Sa présence, silencieuse et grave, semblait dictée par un lien ancestral — celui du sang et du destin. Peu de mots ont franchi ses lèvres, mais son regard portait la force de tout ce qu’il n’avait jamais su dire. Il était là, non par choix, mais parce que quelque chose, au-delà de la vie, l’y obligeait.
Kamikaz, mon chat
Mon fidèle compagnon, mon ami à quatre pattes pendant douze années, surgit à son tour.
Et soudain, le langage entre l’homme et l’animal devint clair comme le cristal. Ses « miaou » vibraient dans mon cœur comme une chanson familière. Il me réconfortait, me caressait de sa présence, m’inondait de ronronnements d’amour. Dans cette immensité d’inconnu, il me faisait comprendre que je n’étais pas seul — qu’une vague de douceur m’accompagnerait à travers les portes de ce nouveau monde.
Nicolas, mon ami
Lui avait choisi de partir avant l’heure, volontairement. Et pourtant, là-haut, il semblait apaisé, presque lumineux.
Il est venu à ma rencontre avec un calme que je ne lui avais jamais connu. Ses mots étaient simples, mais porteurs d’une vérité immense : « Ici, tout va bien. »
Comme si, dans ce lieu de silence et de paix, il était devenu un guide à son tour — un frère d’âme m’accueillant dans cette mission nouvelle, entre les mondes.
Gisèle, ma grand-maman maternelle
Celle qui fut mon pilier, ma tendresse d’enfance, le roc de ma mère seule.

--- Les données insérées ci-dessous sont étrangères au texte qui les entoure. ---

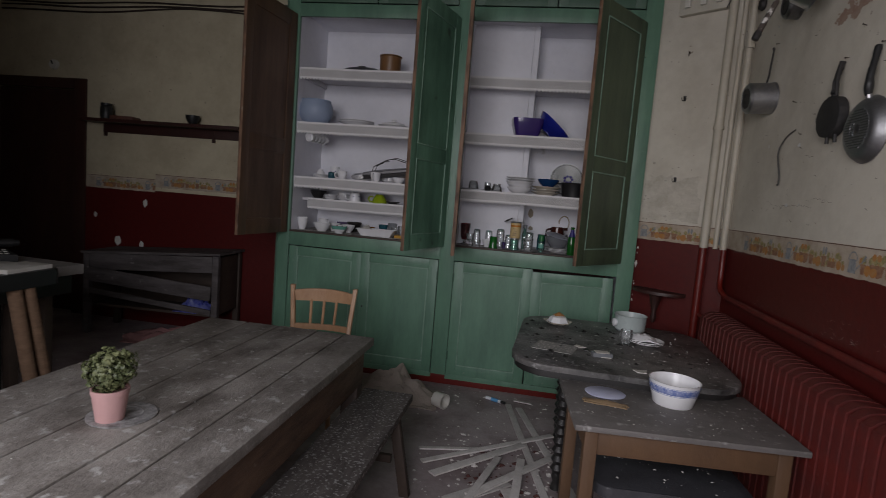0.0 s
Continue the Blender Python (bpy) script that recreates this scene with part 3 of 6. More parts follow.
def closed_door(name, x0, x1, z0, z1, material, parent, inset=(0.075, 0.075, 0.075, 0.075), keyhole=None, hinge=None, tilt=0.0):
    """A framed panel door lying nearly flush in the cupboard's face."""
    w, h = x1 - x0, z1 - z0
    d = new(name)
    d.parent = parent
    d.matrix_basis = pose(x0, FY - 0.006, z0, 0, tilt, 0)
    tagged(d, "sage green panelled cupboard door")
    l, r, b, t = inset
    bm = B()
    for a in ((0, l, 0, h), (w - r, w, 0, h), (l, w - r, 0, b), (l, w - r, h - t, h)):
        box(bm, a[0], a[1], 0, 0.024, a[2], a[3], 0.0015)
    part("door_frame", bm, material, d)
    part("door_panel", boxed(l - 0.005, w - r + 0.005, 0.007, 0.018, b - 0.005, h - t + 0.005), material, d)
    bm = B()
    for a in ((l, l + 0.009, b, h - t), (w - r - 0.009, w - r, b, h - t), (l + 0.009, w - r - 0.009, b, b + 0.009), (l + 0.009, w - r - 0.009, h - t - 0.009, h - t)):
        box(bm, a[0], a[1], -0.002, 0.0065, a[2], a[3], 0.002)
    part("moulding", bm, GREEN_LT, d, "worn pale moulding")
    if keyhole:
        part("keyhole", lathe([(0, 0), (0.008, 0), (0.008, 0.003), (0, 0.003)], 12, m=pose(keyhole[0], 0, keyhole[1], 90)), BLACK, d, "black keyhole")
    if hinge is not None:
        for z in (0.12, h - 0.16):
            part("hinge", lathe([(0, 0), (0.006, 0.002), (0.006, 0.068), (0, 0.07)], 8, m=pose(hinge, -0.004, z)), GREEN_DK, d)
    return d


closed_door("lower_door", -1.995, -1.372, 0.088, 1.000, GREEN, cup, hinge=0.0, tilt=0.5)
closed_door("lower_door", -1.366, -0.725, 0.088, 1.000, GREEN, cup, keyhole=(0.035, 0.47), hinge=0.641)
closed_door("lower_door", -0.595, 0.018, 0.088, 1.000, GREEN, cup, hinge=0.0)
closed_door("lower_door", 0.028, 0.632, 0.088, 0.981, GREEN, cup, hinge=0.604, tilt=-0.9)
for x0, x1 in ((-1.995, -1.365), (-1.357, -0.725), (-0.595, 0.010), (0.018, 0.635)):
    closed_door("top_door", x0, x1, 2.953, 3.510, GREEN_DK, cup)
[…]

Je la revis telle que je l’avais connue : forte, droite, protectrice. Mais son regard, empreint d’amour, se durcit dès qu’elle me vit.
« Non, » dit-elle avec cette autorité bienveillante que je connaissais si bien, « ce n’est pas ton heure. Tu dois retourner là-bas. Ta mission n’est pas terminée. Ta mère a encore besoin de toi. »
Ses mots résonnèrent comme une injonction céleste. Elle me repoussa doucement, mais fermement, vers la vie.
Pauline, ma grand-maman paternelle
Son accueil fut différent, empreint d’une sérénité presque divine. Très croyante, elle rayonnait d’une lumière paisible.
Elle me sourit, posa sur moi un regard plein d’amour et me dit : « Ne crains rien, tout ira bien. Ici, il n’y a plus de souffrance. »
Mais ce qui rend cette rencontre unique… c’est qu’elle, contrairement aux autres, n’était pas encore morte.
Au moment de mon expérience, elle se trouvait dans un lit d’hôpital, très affaiblie, presque entre deux mondes.
Pendant que je sombrais dans le coma, elle, elle s’éteignait lentement.
Et au septième jour — ce même jour où mes proches tentaient encore de me réveiller — elle ouvrit les yeux, demanda d’une voix claire :
« Est-ce qu’il va bien ? »
Sans savoir ce qui m’était arrivé, sans qu’on ait pu lui dire. On la rassura : oui, j’allais bien.
Alors, paisiblement, elle referma les yeux… et s’endormit pour toujours.
Le lendemain, je repris conscience.
Je n’appris sa mort que deux semaines après ma sortie du coma. Mais je ne ressentis ni chagrin, ni effondrement.
Car je savais déjà.
Je l’avais vue, dans la lumière. Nous nous étions dit adieu — ou plutôt, à bientôt.
Le deuil, je l’avais vécu là-bas, au moment où j’ai compris que de l’autre côté, nous sommes bien.